*** DATA BLOCK ***
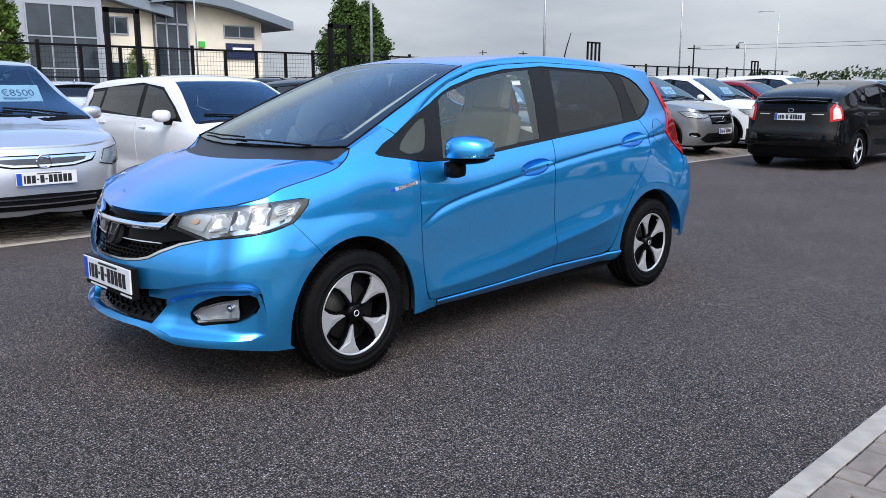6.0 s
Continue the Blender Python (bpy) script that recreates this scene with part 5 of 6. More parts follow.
    for key, m, off in (("grille", BLACKP, 0.004), ("low", TRIM, 0.004)):
        q = fw(F[key])
        if q[0][0] > 0:
            for s in both:
                panel("air_intake", car, m, q, W(off), sides=(s,), grid=0.06, flange=0.006)
        else:
            panel("grille" if key == "grille" else "air_intake", car, m, q, W(off), sides=both, grid=0.06, flange=0.006)
    zs = [z for x, z in F["grille"]]
    nb = 3 if face == "slim" else 0 if face == "wing" else 6
    for k in range(nb):
        z = min(zs) + (max(zs) - min(zs)) * (k + 0.7) / (nb + 0.4)
        xm = 0.46 if face != "shield" else 0.30 + 0.16 * min(1, k / 2)
        bright = face in ("wing", "slim") and k != 1 or face == "deep" and k in (1, 4)
        panel("grille_bar", car, CHROME if bright else BLACKP, fw([(0, z - 0.005), (xm, z - 0.003), (xm, z + 0.007), (0, z + 0.006)]), W(0.014), sides=both, grid=0.08, flange=0.01)
    if face == "wing":
        # broad chrome wing with a pale mesh inside
        panel("chrome_wing", car, CHROME, fw([(0, hz - 0.150), (0.30, hz - 0.146), (0.50, hz - 0.110), (0.585, hz - 0.056), (0.30, hz - 0.060), (0, hz - 0.062)]), W(0.012), sides=both, grid=0.05, flange=0.012)
        panel("grille_mesh", car, LAMPGREY, fw([(0, hz - 0.132), (0.28, hz - 0.128), (0.42, hz - 0.108), (0.45, hz - 0.080), (0.28, hz - 0.078), (0, hz - 0.080)]), W(0.016), sides=both, grid=0.05, flange=0.004)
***
Copy out every line of the data that includes the word "with".

Continue the Blender Python (bpy) script that recreates this scene with part 5 of 6. More parts follow.
        # broad chrome wing with a pale mesh inside